The exponential growth in Internet traffic is partially an outcome of increasing
social networking, cloud computing and the arrival of a variety of applications, for example,
video streaming. Accordingly, it necessitates the deployment of robust data centers
providing data transport at sufficiently high speed. By 2020, 77% of global data networking
stays within data centers and the data traffic between data centers is about 9%
reported by the Cisco Global Index 2014-2019. Short reach optical interconnects in the
data centers satisfy the demand for transfer of such an increasing volume of data. In the
year 2017, the ratio of optical to copper cabling in the data center has reached 60%.
The firrst stage in an optical receiver is a transimpedance amplifier (TIA) which
converts a small photocurrent into a voltage signal. Considering the thermal noise of
the optical receiver as the dominant source of noise, improving the sensitivity of the
optical receiver will lessen the transmitted optical power to establish a given bit error
rate (BER).

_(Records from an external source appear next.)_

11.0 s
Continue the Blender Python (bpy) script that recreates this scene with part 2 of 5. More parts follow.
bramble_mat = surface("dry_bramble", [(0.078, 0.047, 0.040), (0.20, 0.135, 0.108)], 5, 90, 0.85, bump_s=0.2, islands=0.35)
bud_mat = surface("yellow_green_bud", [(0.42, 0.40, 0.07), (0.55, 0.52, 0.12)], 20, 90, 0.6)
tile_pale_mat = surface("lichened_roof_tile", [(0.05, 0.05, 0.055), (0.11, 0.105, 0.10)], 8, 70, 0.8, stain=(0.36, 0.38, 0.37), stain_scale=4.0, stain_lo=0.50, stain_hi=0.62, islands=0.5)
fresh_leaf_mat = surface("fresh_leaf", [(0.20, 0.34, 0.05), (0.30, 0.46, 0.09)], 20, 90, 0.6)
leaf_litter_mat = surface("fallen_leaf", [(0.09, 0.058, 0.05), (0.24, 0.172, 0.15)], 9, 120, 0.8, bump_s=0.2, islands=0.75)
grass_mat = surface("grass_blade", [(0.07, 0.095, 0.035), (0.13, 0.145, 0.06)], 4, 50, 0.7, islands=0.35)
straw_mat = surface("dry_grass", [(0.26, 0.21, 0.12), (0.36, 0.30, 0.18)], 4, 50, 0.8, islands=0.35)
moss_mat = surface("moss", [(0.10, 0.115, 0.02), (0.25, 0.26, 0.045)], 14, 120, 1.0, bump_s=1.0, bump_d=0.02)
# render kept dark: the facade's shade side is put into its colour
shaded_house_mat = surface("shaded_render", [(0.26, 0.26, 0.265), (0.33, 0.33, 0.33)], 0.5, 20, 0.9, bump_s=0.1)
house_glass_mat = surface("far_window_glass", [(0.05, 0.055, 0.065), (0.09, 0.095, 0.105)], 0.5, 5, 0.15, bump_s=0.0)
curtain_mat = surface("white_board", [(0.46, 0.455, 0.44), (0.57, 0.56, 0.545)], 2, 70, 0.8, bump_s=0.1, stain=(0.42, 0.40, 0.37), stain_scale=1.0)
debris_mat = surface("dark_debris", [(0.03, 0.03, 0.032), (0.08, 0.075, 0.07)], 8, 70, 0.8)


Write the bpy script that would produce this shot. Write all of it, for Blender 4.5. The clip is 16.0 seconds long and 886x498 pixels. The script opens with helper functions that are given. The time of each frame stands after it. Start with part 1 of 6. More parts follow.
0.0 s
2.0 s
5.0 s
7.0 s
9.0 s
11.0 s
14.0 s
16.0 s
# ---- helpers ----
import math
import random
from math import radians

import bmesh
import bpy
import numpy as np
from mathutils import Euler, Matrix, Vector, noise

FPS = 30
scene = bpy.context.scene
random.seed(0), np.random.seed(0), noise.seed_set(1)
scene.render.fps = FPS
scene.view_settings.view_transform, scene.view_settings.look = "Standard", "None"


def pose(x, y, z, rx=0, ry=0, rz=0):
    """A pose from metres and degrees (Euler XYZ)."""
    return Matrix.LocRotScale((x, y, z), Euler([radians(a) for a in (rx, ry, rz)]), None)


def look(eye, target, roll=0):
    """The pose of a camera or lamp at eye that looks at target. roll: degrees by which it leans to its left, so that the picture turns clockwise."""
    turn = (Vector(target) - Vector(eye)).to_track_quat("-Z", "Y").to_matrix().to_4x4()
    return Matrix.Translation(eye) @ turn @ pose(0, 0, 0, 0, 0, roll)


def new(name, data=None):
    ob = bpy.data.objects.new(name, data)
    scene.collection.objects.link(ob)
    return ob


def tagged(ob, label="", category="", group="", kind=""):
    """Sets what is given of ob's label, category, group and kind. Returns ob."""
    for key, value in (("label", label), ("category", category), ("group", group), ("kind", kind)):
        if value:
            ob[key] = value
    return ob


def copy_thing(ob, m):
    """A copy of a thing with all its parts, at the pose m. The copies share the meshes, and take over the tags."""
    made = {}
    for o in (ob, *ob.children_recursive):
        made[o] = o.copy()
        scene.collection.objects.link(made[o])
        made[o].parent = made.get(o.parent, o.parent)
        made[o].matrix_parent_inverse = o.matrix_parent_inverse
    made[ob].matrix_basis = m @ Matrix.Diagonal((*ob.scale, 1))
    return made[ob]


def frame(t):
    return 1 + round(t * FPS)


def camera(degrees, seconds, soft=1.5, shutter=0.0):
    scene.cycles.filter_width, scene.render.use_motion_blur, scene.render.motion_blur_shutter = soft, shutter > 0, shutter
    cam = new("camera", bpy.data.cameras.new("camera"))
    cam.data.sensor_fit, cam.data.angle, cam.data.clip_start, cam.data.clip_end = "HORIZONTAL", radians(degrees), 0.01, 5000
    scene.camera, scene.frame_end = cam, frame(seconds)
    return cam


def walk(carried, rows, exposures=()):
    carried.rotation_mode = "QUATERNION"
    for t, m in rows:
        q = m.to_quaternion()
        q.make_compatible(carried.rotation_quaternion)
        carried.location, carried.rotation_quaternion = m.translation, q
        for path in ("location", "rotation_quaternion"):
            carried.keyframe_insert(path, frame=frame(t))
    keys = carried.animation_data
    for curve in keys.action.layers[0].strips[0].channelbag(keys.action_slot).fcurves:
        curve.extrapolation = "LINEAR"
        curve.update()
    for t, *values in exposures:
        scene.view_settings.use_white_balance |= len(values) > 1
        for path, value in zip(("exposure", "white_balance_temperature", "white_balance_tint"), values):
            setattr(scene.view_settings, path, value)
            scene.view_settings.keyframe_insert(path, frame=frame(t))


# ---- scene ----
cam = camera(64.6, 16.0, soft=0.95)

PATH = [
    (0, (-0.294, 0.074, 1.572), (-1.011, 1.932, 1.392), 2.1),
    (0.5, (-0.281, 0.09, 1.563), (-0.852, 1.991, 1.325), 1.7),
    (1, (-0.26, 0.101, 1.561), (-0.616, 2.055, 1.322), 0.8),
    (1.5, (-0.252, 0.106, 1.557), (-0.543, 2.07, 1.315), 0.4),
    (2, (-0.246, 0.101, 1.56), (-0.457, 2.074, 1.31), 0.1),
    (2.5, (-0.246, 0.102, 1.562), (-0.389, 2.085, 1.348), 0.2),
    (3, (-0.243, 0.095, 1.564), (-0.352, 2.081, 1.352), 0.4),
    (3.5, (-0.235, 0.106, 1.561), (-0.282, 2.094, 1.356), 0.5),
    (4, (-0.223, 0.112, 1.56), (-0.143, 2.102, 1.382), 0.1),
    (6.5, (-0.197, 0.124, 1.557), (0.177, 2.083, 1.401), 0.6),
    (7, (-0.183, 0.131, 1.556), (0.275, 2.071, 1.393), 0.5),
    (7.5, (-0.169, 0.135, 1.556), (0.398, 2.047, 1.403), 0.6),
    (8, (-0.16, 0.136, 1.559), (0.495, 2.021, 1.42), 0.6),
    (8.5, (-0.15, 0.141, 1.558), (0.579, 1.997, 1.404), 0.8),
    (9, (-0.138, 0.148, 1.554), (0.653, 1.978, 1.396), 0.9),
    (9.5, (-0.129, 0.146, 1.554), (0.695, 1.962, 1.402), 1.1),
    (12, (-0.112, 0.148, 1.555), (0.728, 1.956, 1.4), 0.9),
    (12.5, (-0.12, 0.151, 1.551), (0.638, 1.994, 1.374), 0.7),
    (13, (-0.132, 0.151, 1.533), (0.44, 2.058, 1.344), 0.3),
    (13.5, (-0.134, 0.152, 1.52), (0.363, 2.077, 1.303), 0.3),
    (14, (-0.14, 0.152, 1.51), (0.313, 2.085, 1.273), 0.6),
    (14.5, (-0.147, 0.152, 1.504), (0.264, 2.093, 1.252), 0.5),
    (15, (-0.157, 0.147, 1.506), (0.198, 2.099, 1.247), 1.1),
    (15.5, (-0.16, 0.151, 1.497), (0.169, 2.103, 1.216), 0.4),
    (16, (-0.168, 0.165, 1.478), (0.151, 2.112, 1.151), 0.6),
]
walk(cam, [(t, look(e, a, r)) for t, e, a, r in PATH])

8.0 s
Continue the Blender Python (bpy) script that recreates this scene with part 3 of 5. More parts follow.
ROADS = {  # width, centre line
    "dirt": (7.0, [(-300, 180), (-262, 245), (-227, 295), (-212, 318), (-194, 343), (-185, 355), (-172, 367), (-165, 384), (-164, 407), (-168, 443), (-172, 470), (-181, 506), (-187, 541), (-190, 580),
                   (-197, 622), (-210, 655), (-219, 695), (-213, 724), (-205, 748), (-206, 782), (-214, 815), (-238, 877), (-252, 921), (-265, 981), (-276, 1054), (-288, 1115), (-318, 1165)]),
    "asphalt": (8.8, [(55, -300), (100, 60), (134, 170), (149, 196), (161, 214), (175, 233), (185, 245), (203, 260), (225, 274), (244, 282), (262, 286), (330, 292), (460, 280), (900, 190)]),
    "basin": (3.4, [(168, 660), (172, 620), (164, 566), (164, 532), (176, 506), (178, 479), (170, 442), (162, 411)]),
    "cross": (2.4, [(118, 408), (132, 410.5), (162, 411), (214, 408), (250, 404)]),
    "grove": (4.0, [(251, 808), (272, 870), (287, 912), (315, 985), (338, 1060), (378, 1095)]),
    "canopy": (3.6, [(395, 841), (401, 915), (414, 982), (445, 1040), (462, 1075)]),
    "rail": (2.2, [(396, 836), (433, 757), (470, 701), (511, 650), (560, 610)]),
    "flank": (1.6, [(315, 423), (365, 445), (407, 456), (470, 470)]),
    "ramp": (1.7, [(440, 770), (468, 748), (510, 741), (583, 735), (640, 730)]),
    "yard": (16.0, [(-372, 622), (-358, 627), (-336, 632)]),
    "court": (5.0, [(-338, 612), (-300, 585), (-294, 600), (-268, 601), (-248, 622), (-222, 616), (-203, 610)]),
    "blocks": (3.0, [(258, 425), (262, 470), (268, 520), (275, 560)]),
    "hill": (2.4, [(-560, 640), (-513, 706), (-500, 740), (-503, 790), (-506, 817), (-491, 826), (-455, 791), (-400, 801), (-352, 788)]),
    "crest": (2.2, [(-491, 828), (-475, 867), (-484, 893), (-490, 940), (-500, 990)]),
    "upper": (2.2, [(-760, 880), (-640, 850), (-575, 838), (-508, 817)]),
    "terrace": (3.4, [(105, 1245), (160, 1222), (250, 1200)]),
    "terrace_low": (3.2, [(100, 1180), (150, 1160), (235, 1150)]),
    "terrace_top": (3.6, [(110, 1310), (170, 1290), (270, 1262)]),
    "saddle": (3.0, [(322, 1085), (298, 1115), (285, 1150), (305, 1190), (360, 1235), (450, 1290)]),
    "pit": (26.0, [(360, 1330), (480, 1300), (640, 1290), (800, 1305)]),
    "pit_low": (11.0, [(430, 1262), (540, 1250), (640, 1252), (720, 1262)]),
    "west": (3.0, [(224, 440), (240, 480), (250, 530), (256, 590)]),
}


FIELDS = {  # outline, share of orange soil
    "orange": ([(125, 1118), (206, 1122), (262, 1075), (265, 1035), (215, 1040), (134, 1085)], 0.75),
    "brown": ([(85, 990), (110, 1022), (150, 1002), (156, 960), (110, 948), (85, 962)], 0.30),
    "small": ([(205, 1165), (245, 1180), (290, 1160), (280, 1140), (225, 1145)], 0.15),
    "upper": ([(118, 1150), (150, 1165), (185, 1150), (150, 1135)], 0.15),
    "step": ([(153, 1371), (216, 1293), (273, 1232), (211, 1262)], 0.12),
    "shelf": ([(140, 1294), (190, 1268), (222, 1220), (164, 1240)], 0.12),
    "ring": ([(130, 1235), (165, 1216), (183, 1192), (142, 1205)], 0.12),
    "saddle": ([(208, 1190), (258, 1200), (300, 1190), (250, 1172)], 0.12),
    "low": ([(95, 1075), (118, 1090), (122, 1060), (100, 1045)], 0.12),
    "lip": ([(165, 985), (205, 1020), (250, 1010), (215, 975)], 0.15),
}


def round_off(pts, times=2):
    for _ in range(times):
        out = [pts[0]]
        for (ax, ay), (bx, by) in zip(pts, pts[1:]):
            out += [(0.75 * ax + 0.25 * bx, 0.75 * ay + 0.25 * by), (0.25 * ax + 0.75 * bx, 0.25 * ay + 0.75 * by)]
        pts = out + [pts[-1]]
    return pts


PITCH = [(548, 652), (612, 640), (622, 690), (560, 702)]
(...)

In a conventional TIA, the realizable gain declines as the data rate is pushed
higher, requiring additional stages of main amplifiers and leading to a power-hungry receiver.
Recently, high-gain but limited bandwidth front ends are proposed to achieve a
high data rate with better noise performance and reduced power dissipation compared to
conventional approaches. However, the reduced bandwidth introduces significant intersymbol
interference (ISI). Discrete time feedforward equalization (DT-FFE) can cancel
ISI. Nevertheless, charge injection and clock feedthrough in the sampling circuit can degrade
the signal. Certain problems associated with discrete time approach is eliminated
in proposed design employing a continuous time FFE (CT-FFE).
The signal-to-noise ratio (SNR) at the output of TIA determines the sensitivity
of the front-end optical receiver. Modeling both the TIA and its thermal noise, by
the second-order response, the eye height and the root mean square (RMS) of the TIA
thermal noise are investigated against the typical characteristics of the model. The root
mean square (RMS) is formulated independently from the data rate. Consequently, the
conditions for which SNR reaches the highest value are extracted. Afterward, a case
study has been done for the shunt-feedback TIA using the above expressions to extract
TIA design parameters with and without an equalizer. The gaol is to reduce the power
consumption by increasing the sensitivity of the TIA. To this end, the above analyses
assist us to replace a conventional TIA following by the power-hungry stages of amplifiers
by a low-bandwidth TIA following with an equalizer.
The proposed CT-FFE is designed in CMOS 65 nm technology. The power dissipation
for the receive and decision circuit is about 13.15 mW from a 1-V supply. The
front-end has an equivalent gain of 66dB. It has an input referred noise of 0.32 uArms,
leading to an estimated noise-limited sensitivity of 4.48 uAp-p in the presence of a
pad/photodiode capacitance of 100 fF.